Kibera: I admire my wife’s confidence in her business ability. She is also my greatest supporter and has stood by me through thick and thin. As a couple, we grow from strength to strength and don’t need to compare ourselves with others because in life there will always be someone better than us.

 Solving challenges in family life…

 Kibera: Bringing up a family is a blessing that comes with its own share of challenges. Most people think we have a flawless marriage and although it is true we are happy, we still have our share of challenges. I salute my wife for putting up with my imperfections, because it takes a strong woman to live with a man like me. Right from the beginning, I chose to pursue the line of peace in my marriage and often ignore small things that could easily make me angry with my wife. Instead, I focus on the positive things she brings into our relationship.

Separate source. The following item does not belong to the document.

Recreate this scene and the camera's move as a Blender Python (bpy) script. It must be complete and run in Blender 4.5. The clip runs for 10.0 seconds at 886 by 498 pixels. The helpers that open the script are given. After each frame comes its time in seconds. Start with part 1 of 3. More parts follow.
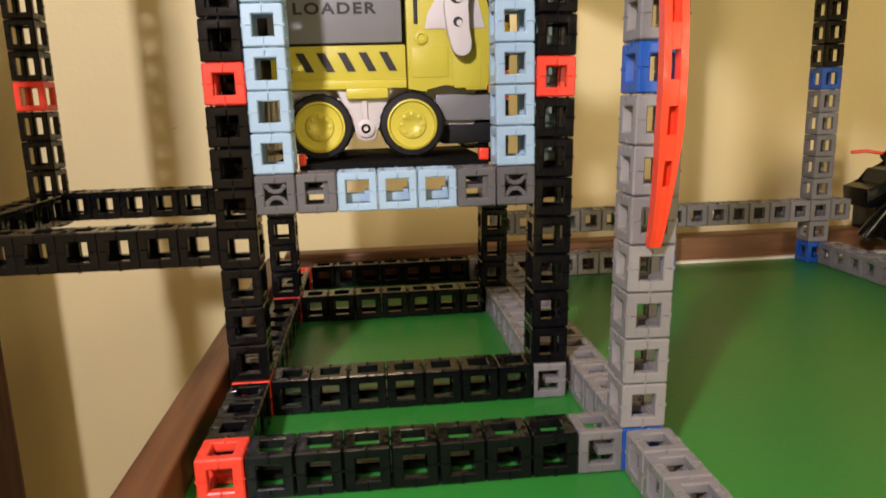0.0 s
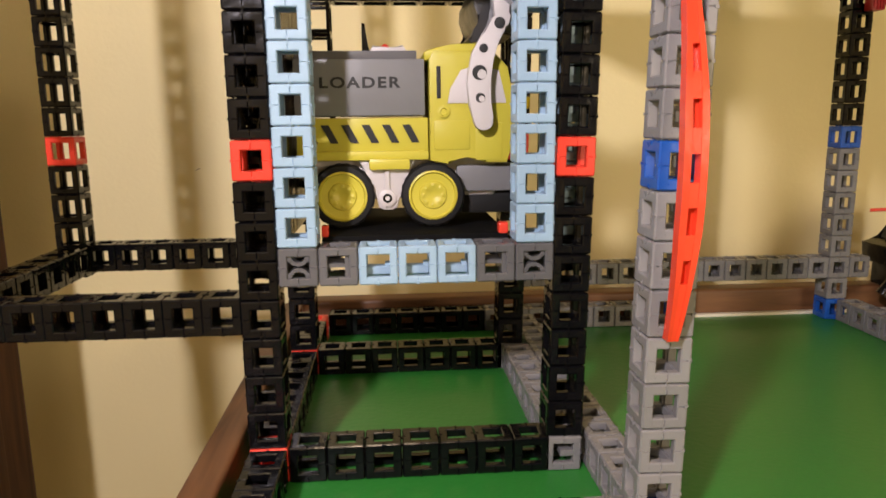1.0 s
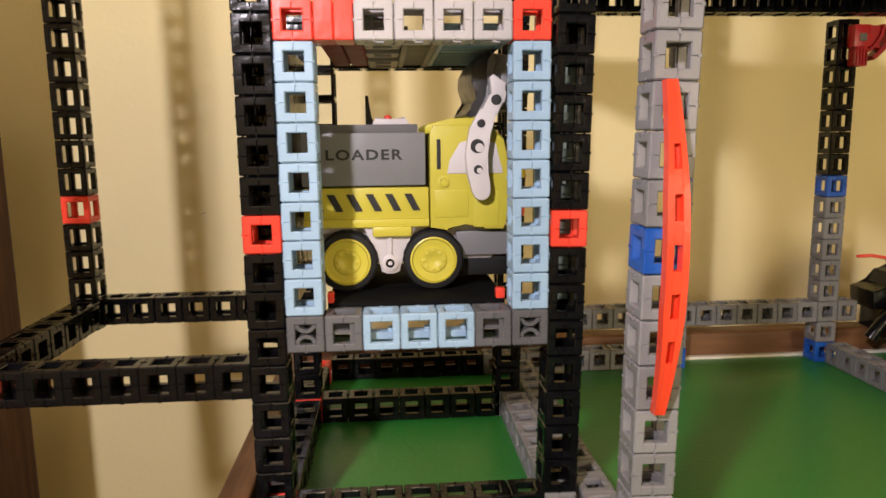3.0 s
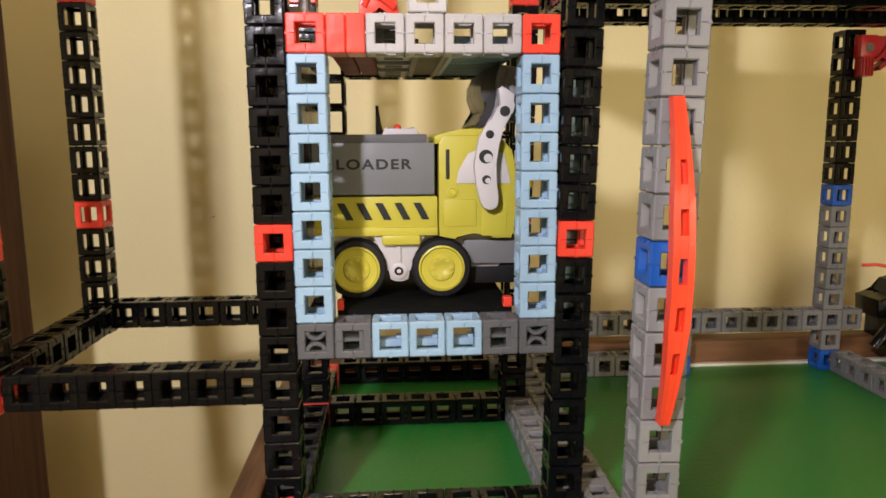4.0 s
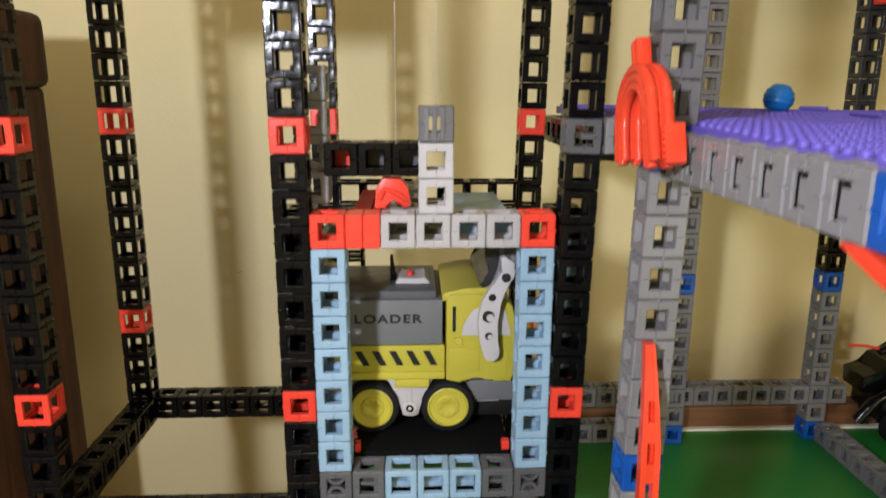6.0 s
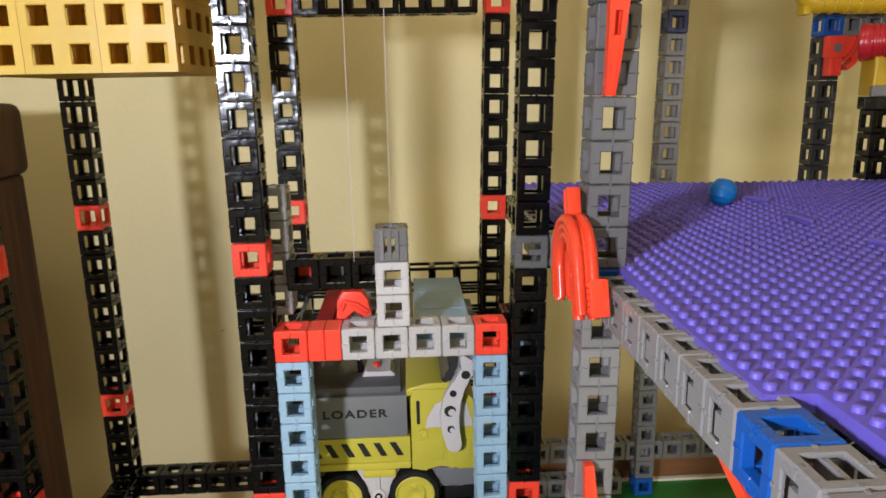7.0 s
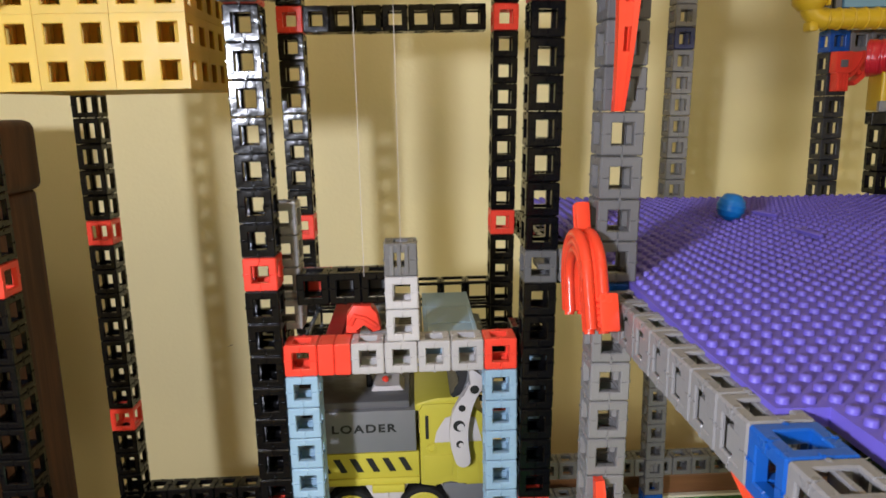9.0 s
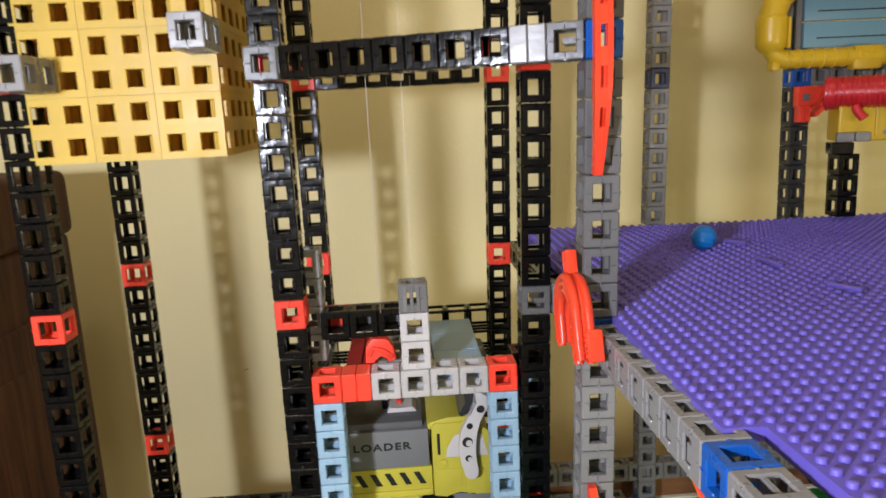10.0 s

Esther: Earlier in our marriage, we gave each other the silent treatment whenever we got angry at each other. We have since grown and are much wiser. We try as much as possible to sort out problems as they come. We don’t let the sun go down on our anger and we also don’t use the bedroom to fight. We talk out our differences and often take time to reflect on our marriage. This helps us stay connected in the marriage.

Kibera: My wife and I often take strolls in the evenings after work and we use this time to update each other on how the day was and also talk over any pending issues. We find it a blessing that we never miss something to talk about. We are happy together and appreciate the time we spend with each other. Happiness is about appreciating what you have and thanking God for it. I never forget to thank God for my wife.

Handling in laws…

The couple is familiar with wrangles with in-laws, as they have experienced it first hand.

Esther: I recall one specific incidence early on in our marriage that helped me gain wisdom on how to handle in-laws. My mother in-law had paid us a visit and after she dinner engaged my husband in a conversation that seemed to go on forever. I was at the time nursing our first child and since I was not part of the conversation I excused myself after showing her where she to sleep. I woke up in the morning to find my mother in-law in a foul mood and she even refused to have breakfast with us. She packed her things and left to stay with her daughter who lived in another part of Nairobi. I was later to learn that she claimed I had mistreated her in my house. My husband stood by me and defended me because I had done nothing wrong.

Kibera: You need to deal with issues touching on in-laws wisely, fully aware that your relatives have their place in your life but should not interfere with your marriage. The misunderstanding between my mother and my wife had been blown out of proportion and I had to deal firmly with it by making it clear that Esther was my choice of wife.

Tips on marriage…

Over the years, the couple has learnt many things that have helped their marriage thrive. The following are useful tips, which they hope other couples can use.

Always leave communication lines open.
Communicate your inner feelings.
Express yourself freely.
Be a good listener.
Fight with respect.
Face any issues that arise head-on.
 Share genuine love.
Acknowledge, defend, support and embrace each other.
Aspire for the best for each other.
Be selfless and non-judgemental.
Give each other the benefit of doubt when you feel angry, hurt or disappointed.
Take time to appreciate each other.
Read the warning signs of conflict before it happens and take action.
Have sex as often as possible.
Be honest with each other if there are areas in the relationship that are not making you happy.